Does Everyone Go to Heaven?
In my Father’s house are many mansions: if it were not so, I would have told you... John 14:2, KJV
If you were to describe the most beautiful place in the world, what would you select? The Dolomites in Italy or the Swiss Alps? Butchart Gardens in Victoria, British Columbia, a garden of incredible beauty? Perhaps you would describe a beach in the Philippines, or the peak of a sunset over rolling fields of grain. James Michener described the South Sea island of Bora Bora as the most beautiful place in the world. To single out the most beautiful place in the world would be tough, right?
When my wife and I visited Keukenhof Gardens in Holland, the tulips were at their peak, and I would have to rate that as one of the most beautiful places I have ever seen. The 24 major distributors of tulip bulbs in the Netherlands join together in designing a garden containing more than 6 million tulips in a pattern of indescribable beauty. In this garden, which is open to the public for only eight weeks of the year, there are tulips as large as a man’s hand in shades of salmon, flaming red, deep purple, and yellow with varieties that mix all of these as indiscriminately as a small child would his water colors.
OK, there are some beautiful places in our world, right? We agree, but--and are you ready for this--the most beautiful spot in the world pales in comparison to the beauty which I expect to find in heaven at the end of my life. Why? Well, for a start, take your Bible and read Revelation 21 and 22, the last two chapters in the Bible, which tell of streets of gold and gates of pearl, and jewels which are considered so precious and expensive that jewelers keep them in steel vaults with alarm systems and armed guards protecting them. “But,” you say, “that’s hard to understand because I’ve never seen anything like so much gold you could pave the street with it, or diamonds large enough that you don’t need a magnifying glass to see them.”
Right! I understand that. John, in writing about this, also knew that it would be hard for us to comprehend, so he began to explain what is not going to be in heaven. For example, if you told an Eskimo about the tropics which he had never seen, it might be hard for him to understand. But if you told him that in the tropics you are never cold, you never have to shovel snow, you never have to worry about ice, he could begin to understand.
What won’t be in heaven? No hypodermic needles or antibiotics. No cemeteries or funeral plots called “Babyland,” such as I saw some time ago. In heaven, there will be no death or dying, no good-byes. Flowers will not fade and die, and rivers will not freeze.

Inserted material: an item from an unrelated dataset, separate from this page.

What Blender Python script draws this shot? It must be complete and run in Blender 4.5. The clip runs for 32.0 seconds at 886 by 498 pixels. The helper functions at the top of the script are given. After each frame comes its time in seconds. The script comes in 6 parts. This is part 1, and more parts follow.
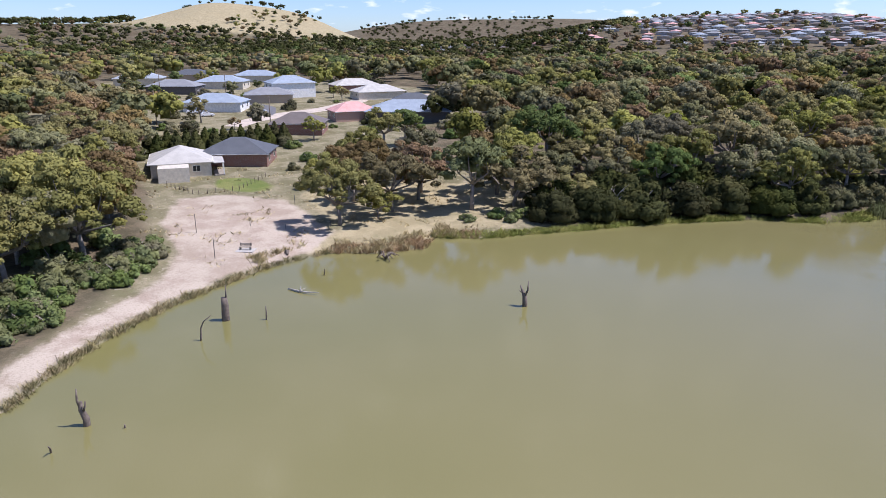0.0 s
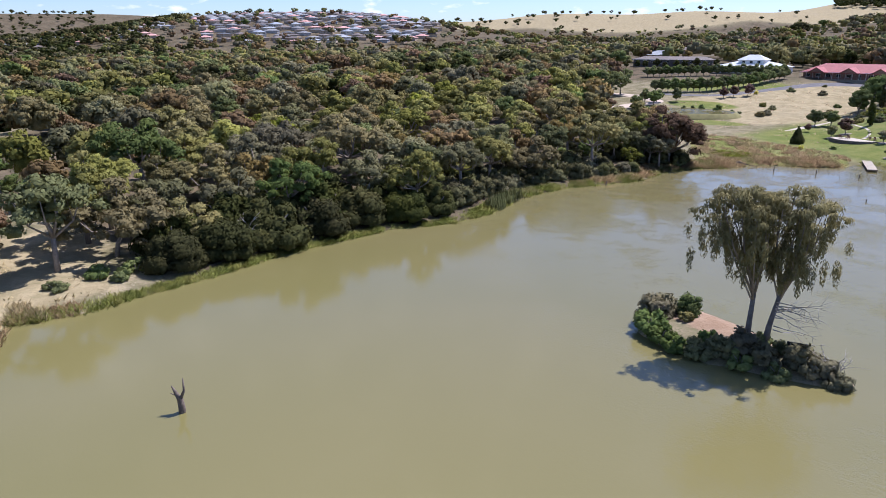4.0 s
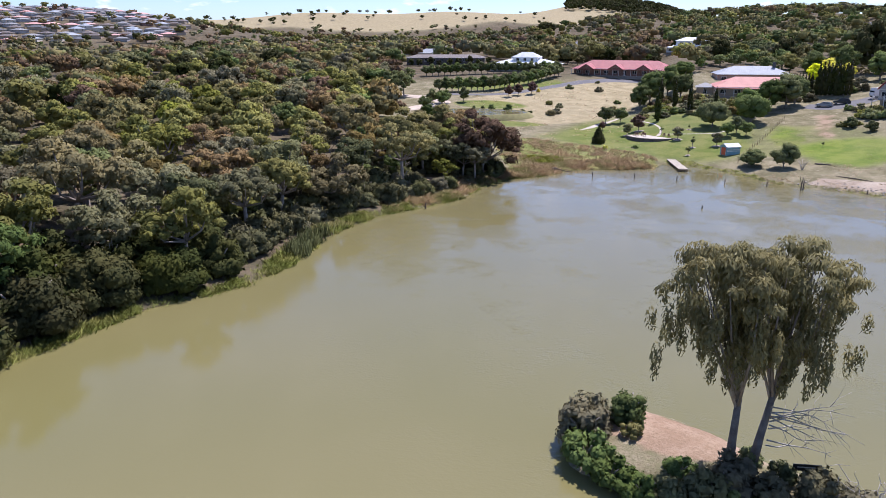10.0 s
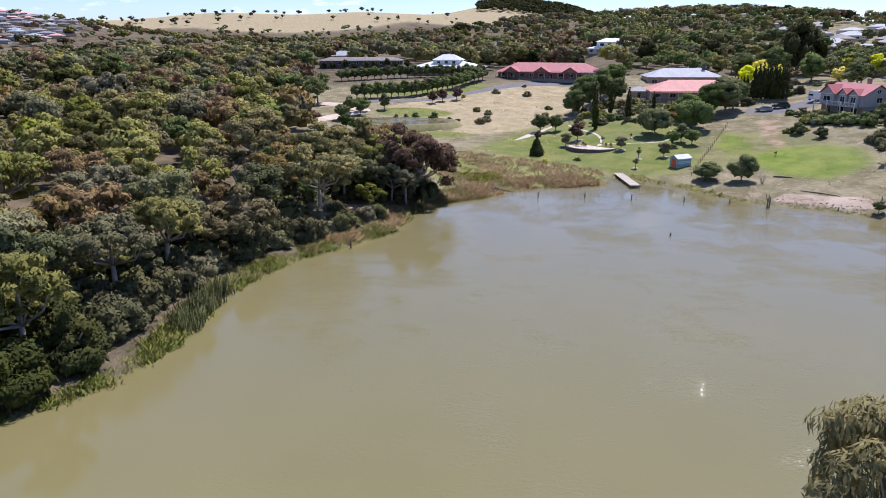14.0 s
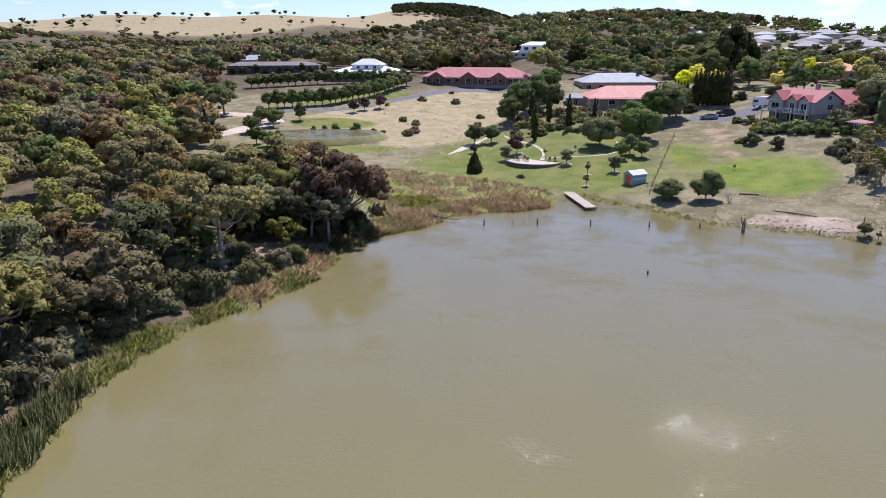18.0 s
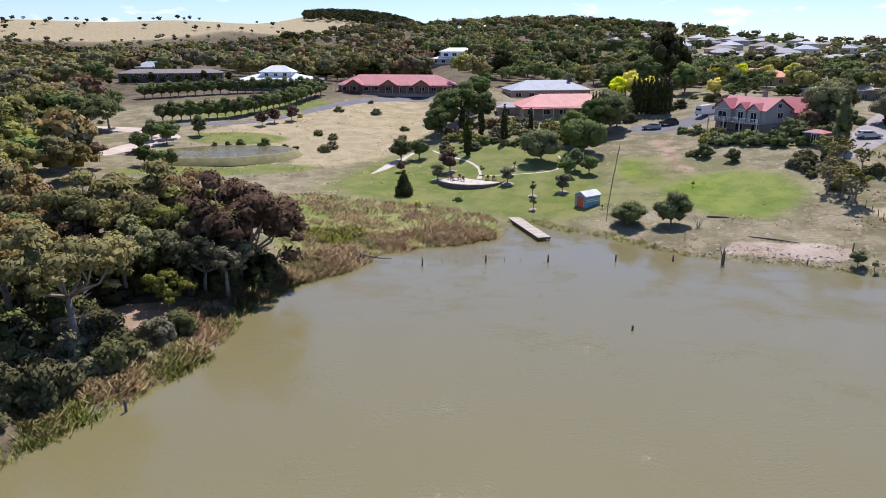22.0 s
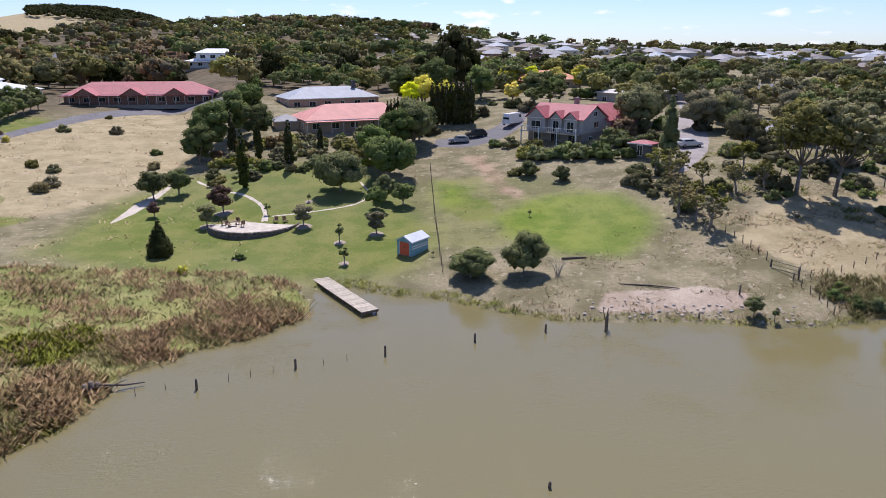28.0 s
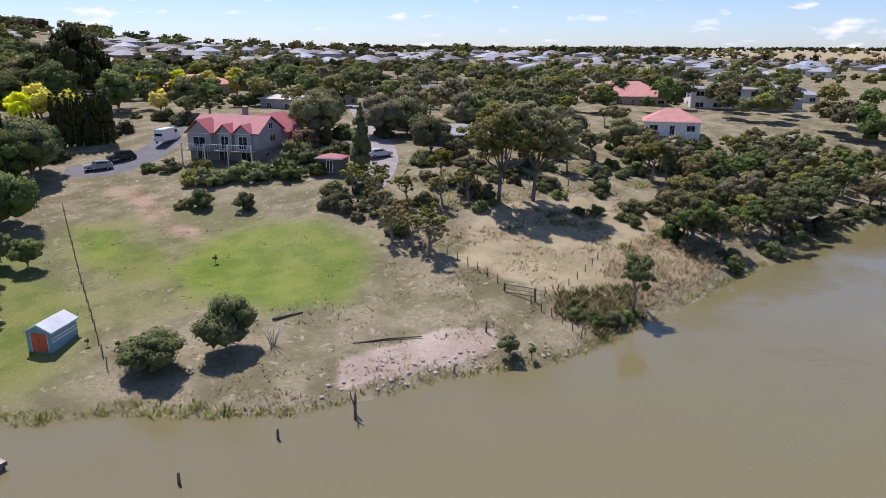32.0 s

Thomas Edison, the inventor of the incandescent bulb, was never one to waste words. When he lay dying, his wife and doctor leaned over to catch his last words. With a smile, he clearly and distinctly said, “It is very beautiful over there.”
The place which Christ went to prepare is beautiful beyond description, but the Bible never suggests that everyone goes there at the end of his or her life; that if you simply do the best you can, when you die God will let you into His heaven. The same book that tells of heaven also speaks of a place of torment which has been prepared “for the devil and his angels” (Matthew 25:41). There can be no heaven without a hell. In the same passage which talks of heaven’s beauty, Jesus said, “I am the way and the truth and the life. No one comes to the Father except through me” (John 14:6). He is the bridge which leads to heaven’s door. Make sure you know the way.